Terug naar bibliotheek
Hoge Raad

ECLI:NL:HR:2025:1299 - Hoge Raad: Verwerping alternatief scenario DNA-bewijs is niet onbegrijpelijk - 16 september 2025

Arrest

ECLI:NL:HR:2025:129916 september 2025

Essentie

De Hoge Raad oordeelt dat een hof een alternatief scenario voor de aanwezigheid van DNA-sporen op een handschoen mocht verwerpen. De verwerping, gebaseerd op politieonderzoek en een deskundigenverklaring over de laatste drager, is niet onbegrijpelijk en voldoende gemotiveerd. Ook een tapgesprek mocht als redengevend bewijs worden gebruikt.

Rechtsgebieden

Arrest inhoud

HOGE RAAD DER NEDERLANDEN

STRAFKAMER

Nummer23/01739 Datum16 september 2025

ARREST

op het beroep in cassatie tegen een arrest van het gerechtshof Arnhem-Leeuwarden van 20 april 2023, nummer 21-002929-20, in de strafzaak

tegen

[verdachte] , geboren in [geboorteplaats] op [geboortedatum] 1964, hierna: de verdachte.

1 Procesverloop in cassatie

Het beroep is ingesteld door de verdachte. Namens deze heeft de advocaat J. Kuijper bij schriftuur een cassatiemiddel voorgesteld. De advocaat-generaal D.J.M.W. Paridaens heeft geconcludeerd tot vernietiging van de uitspraak van het hof, maar uitsluitend wat betreft de duur van de opgelegde gevangenisstraf, tot vermindering daarvan naar de gebruikelijke maatstaf en tot verwerping van het beroep voor het overige. De raadsvrouw van de verdachte heeft daarop schriftelijk gereageerd.

2 Beoordeling van het cassatiemiddel

2.1 Het cassatiemiddel klaagt over de motivering van het bewezenverklaarde.

2.2 Het cassatiemiddel leidt niet tot cassatie. De redenen daarvoor staan vermeld in de conclusie van de advocaat-generaal.

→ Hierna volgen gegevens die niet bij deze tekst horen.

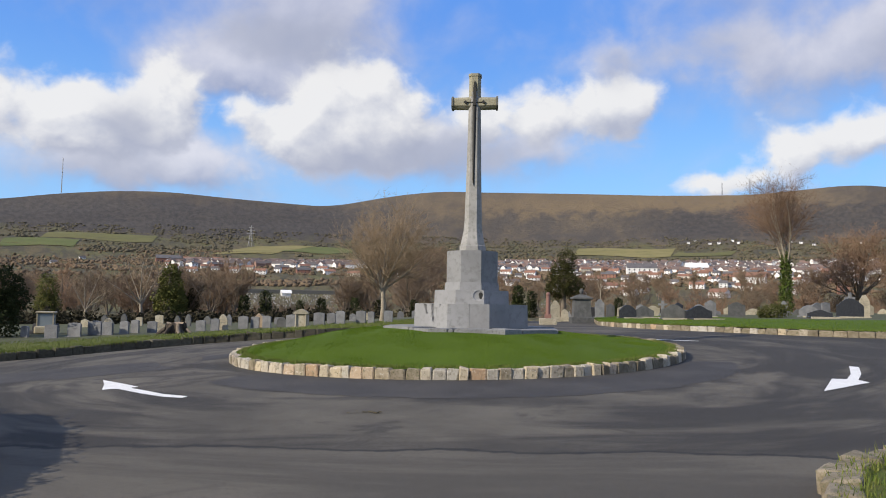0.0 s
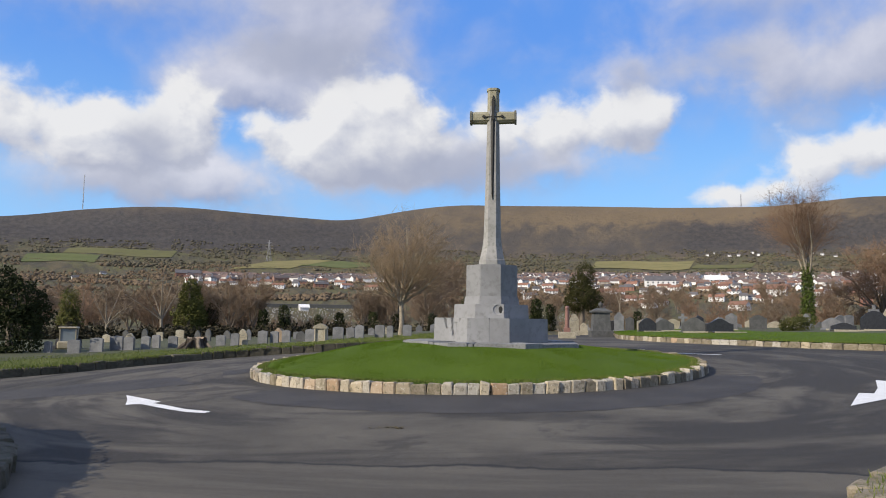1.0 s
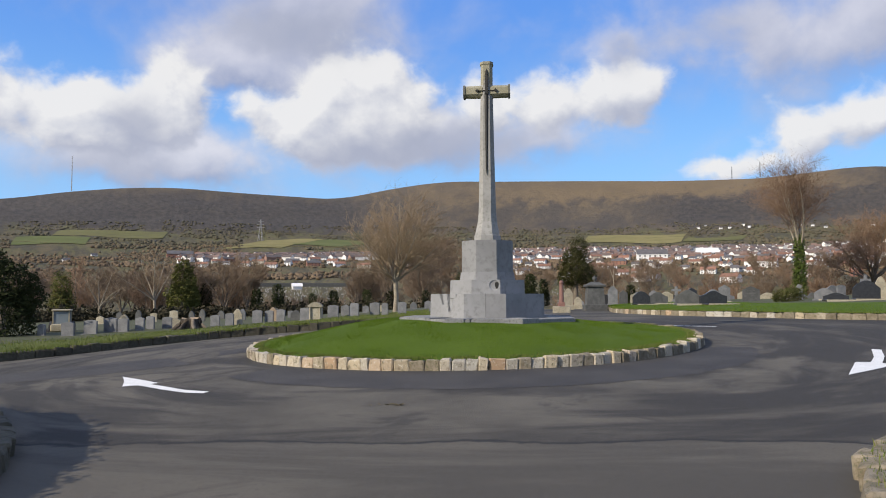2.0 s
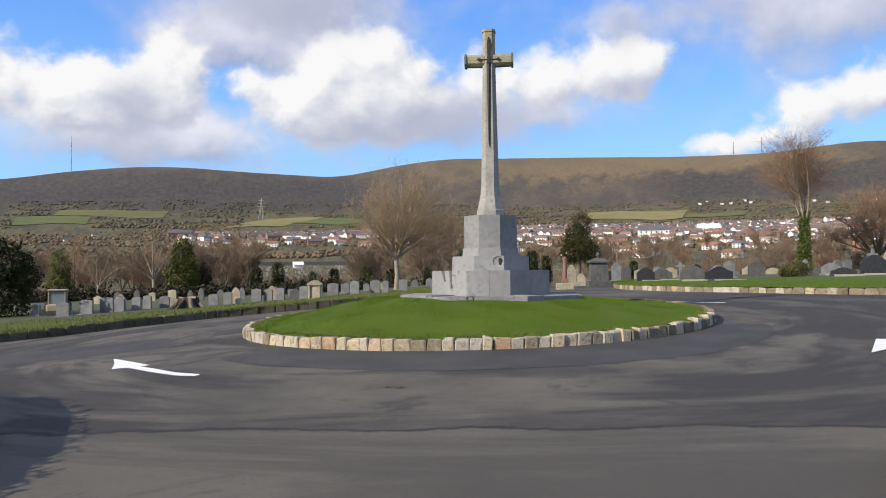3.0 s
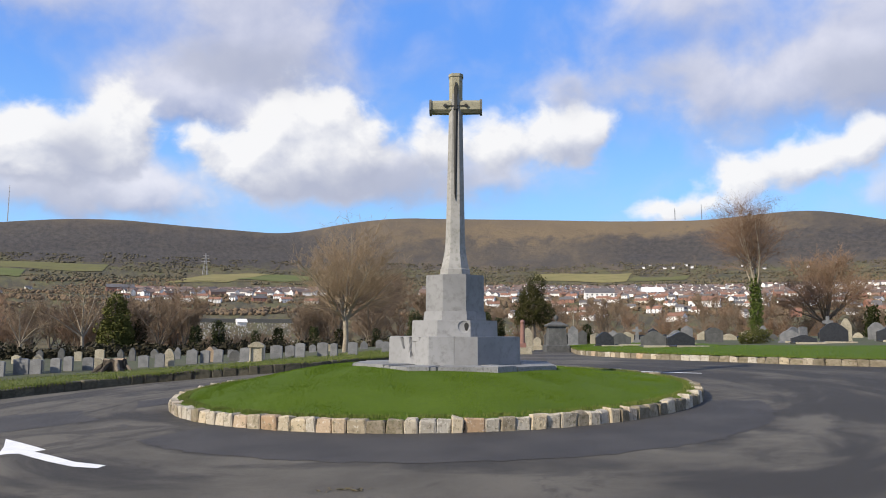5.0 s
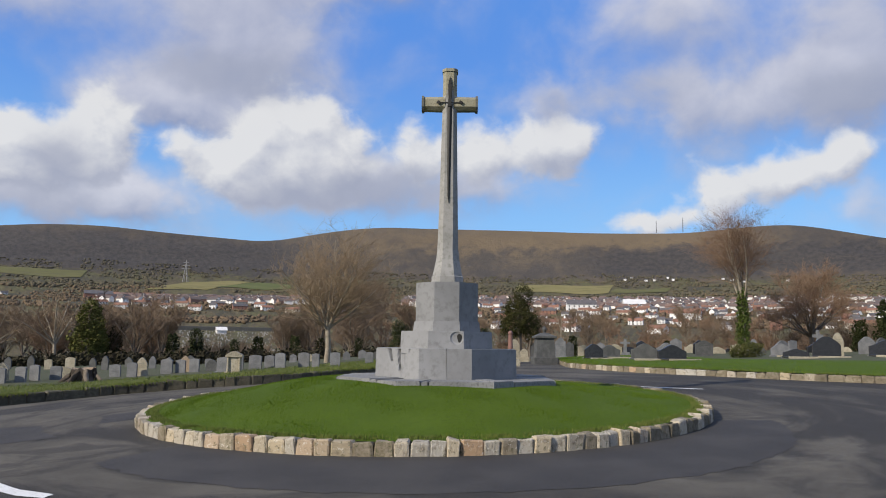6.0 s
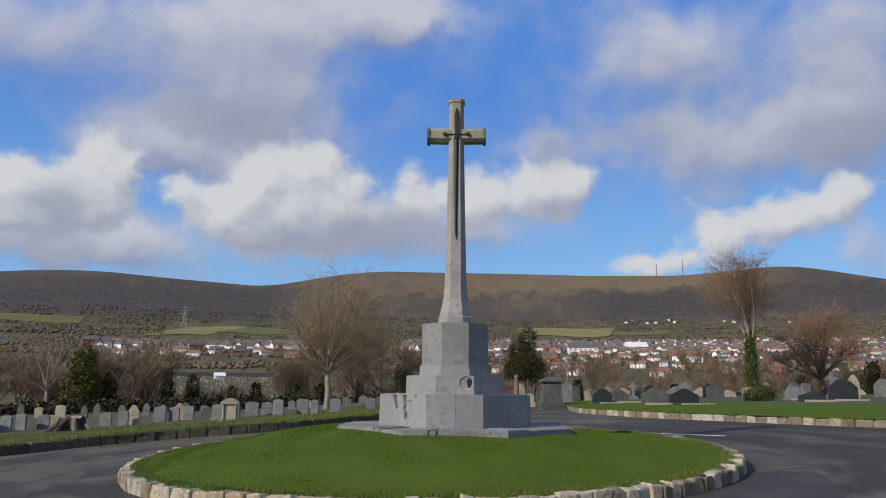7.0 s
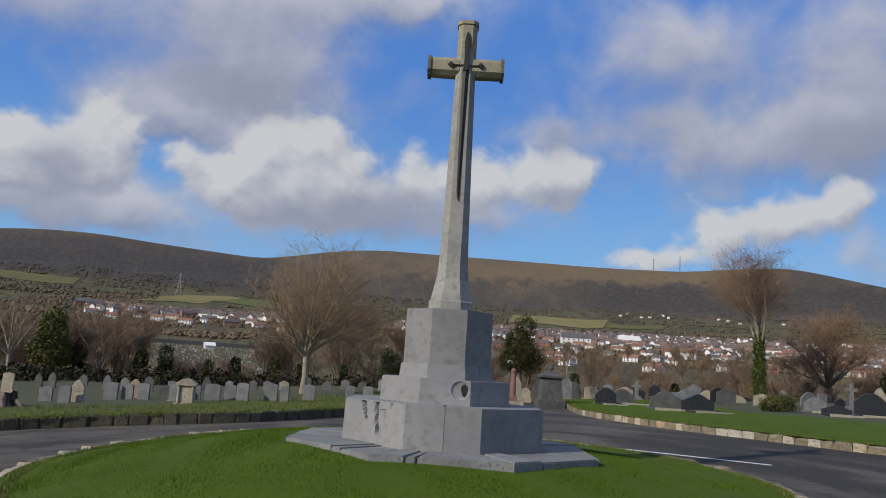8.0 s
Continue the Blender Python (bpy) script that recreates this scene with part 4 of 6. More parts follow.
def limb(rng, start, way, length, r0, r1, bend, up, steps):
    pts, rads, p, d = [start.copy()], [r0], start.copy(), way.normalized()
    for i in range(steps):
        d = (d + Vector((rng.gauss(0, bend), rng.gauss(0, bend), rng.gauss(0, bend) + up))).normalized()
        p = p + d * length / steps
        pts.append(p.copy())
        rads.append(r0 + (r1 - r0) * (i + 1) / steps)
    return pts, rads


def bare_tree(name, height, spread, seed, label, trunk_mat, twig_mat, fork=.22, stems=6, counts=(8, 9, 5), trunk_r=.16, twig_r=.006, up=.10, bushy=1.0, wide=.75, lift=.03, bare=.15):
    """A leafless broadleaf tree: trunk, rising limbs, branches and fine twigs."""
    rng = random.Random(seed)
    tree = empty(name)
    tv, tf, cv, cf = [], [], [], []
    top = Vector((rng.uniform(-.1, .1), rng.uniform(-.1, .1), height * fork))
    pts = [Vector((0, 0, -.15)), Vector((0, 0, .12)), top * .5 + Vector((.05, 0, 0)), top]
    add_tube(tv, tf, pts, [trunk_r * 1.5, trunk_r * 1.1, trunk_r * .92, trunk_r * .85], 10)
    n1, n2, n3 = counts
    for i in range(stems):
        a = i * math.tau / stems + rng.uniform(-.3, .3)
        tilt = rng.uniform(.4, 1.0) * wide if i % 3 else rng.uniform(.05, .25)
        way = Vector((math.cos(a) * tilt * spread, math.sin(a) * tilt * spread, 1.0))
        L = height * (1 - fork) * rng.uniform(.75, 1.0) * (1.0 if tilt < .4 else .85)
        lp, lr = limb(rng, top - Vector((0, 0, rng.uniform(0, .12) * height * fork)), way, L, trunk_r * rng.uniform(.42, .6), .012, .09, lift, 9)
        add_tube(tv, tf, lp, lr, 6)
        for j in range(n1):
            s = rng.uniform(bare, .98)
            k0 = min(int(s * 9), 8)
            p = lp[k0].lerp(lp[k0 + 1], s * 9 - k0)
            b = rng.uniform(0, math.tau)
            out = (lp[k0 + 1] - lp[k0]).normalized() * .8 + Vector((math.cos(b), math.sin(b), rng.uniform(-.1, .4))) * .8 * spread
            bl = L * bushy * rng.uniform(.22, .42) * (1.15 - s * .6)
            bp, br = limb(rng, p, out, bl, lr[k0] * .45 + .004, .006, .16, up, 5)
            add_tube(cv, cf, bp, br, 4)
            for m in range(n2):
                s2 = rng.uniform(.2, 1)
                k1 = min(int(s2 * 5), 4)
                q = bp[k1].lerp(bp[k1 + 1], s2 * 5 - k1)
                c = rng.uniform(0, math.tau)
                o2 = (bp[k1 + 1] - bp[k1]).normalized() * .7 + Vector((math.cos(c), math.sin(c), rng.uniform(-.2, .6))) * .7
                tl = bl * rng.uniform(.25, .5)
                tp, tr = limb(rng, q, o2, tl, twig_r * 1.3, twig_r * .7, .2, up, 3)
                add_tube(cv, cf, tp, tr, 3)
                for _ in range(n3):
                    q2 = tp[rng.randint(1, 3)]
                    o3 = (tp[-1] - tp[0]).normalized() + Vector((rng.gauss(0, .7), rng.gauss(0, .7), rng.gauss(.2, .6)))
                    wp, wr = limb(rng, q2, o3, tl * rng.uniform(.3, .6), twig_r * .8, twig_r * .45, .15, up, 1)
                    add_tube(cv, cf, wp, wr, 3)
    mesh_object("trunk", tv, tf, trunk_mat, tree, True)
    mesh_object("crown", cv, cf, twig_mat, tree)
    return tagged(tree, label, "tree")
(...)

3 Ambtshalve beoordeling van de uitspraak van het hof

De Hoge Raad doet uitspraak nadat meer dan twee jaren zijn verstreken na het instellen van het cassatieberoep. Dat brengt mee dat de redelijke termijn als bedoeld in artikel 6 lid 1 van het Europees Verdrag tot bescherming van de rechten van de mens en de fundamentele vrijheden is overschreden. Dit moet leiden tot vermindering van de opgelegde gevangenisstraf van 42 maanden.

4 Beslissing

De Hoge Raad:

  • vernietigt de uitspraak van het hof, maar uitsluitend wat betreft de duur van de opgelegde gevangenisstraf;
  • vermindert deze in die zin dat deze 40 maanden beloopt;
  • verwerpt het beroep voor het overige.

Dit arrest is gewezen door de vice-president M.J. Borgers als voorzitter, en de raadsheren A.L.J. van Strien en R. Kuiper, in bijzijn van de waarnemend griffier S.P. Bakker, en uitgesproken ter openbare terechtzitting van 16 september 2025.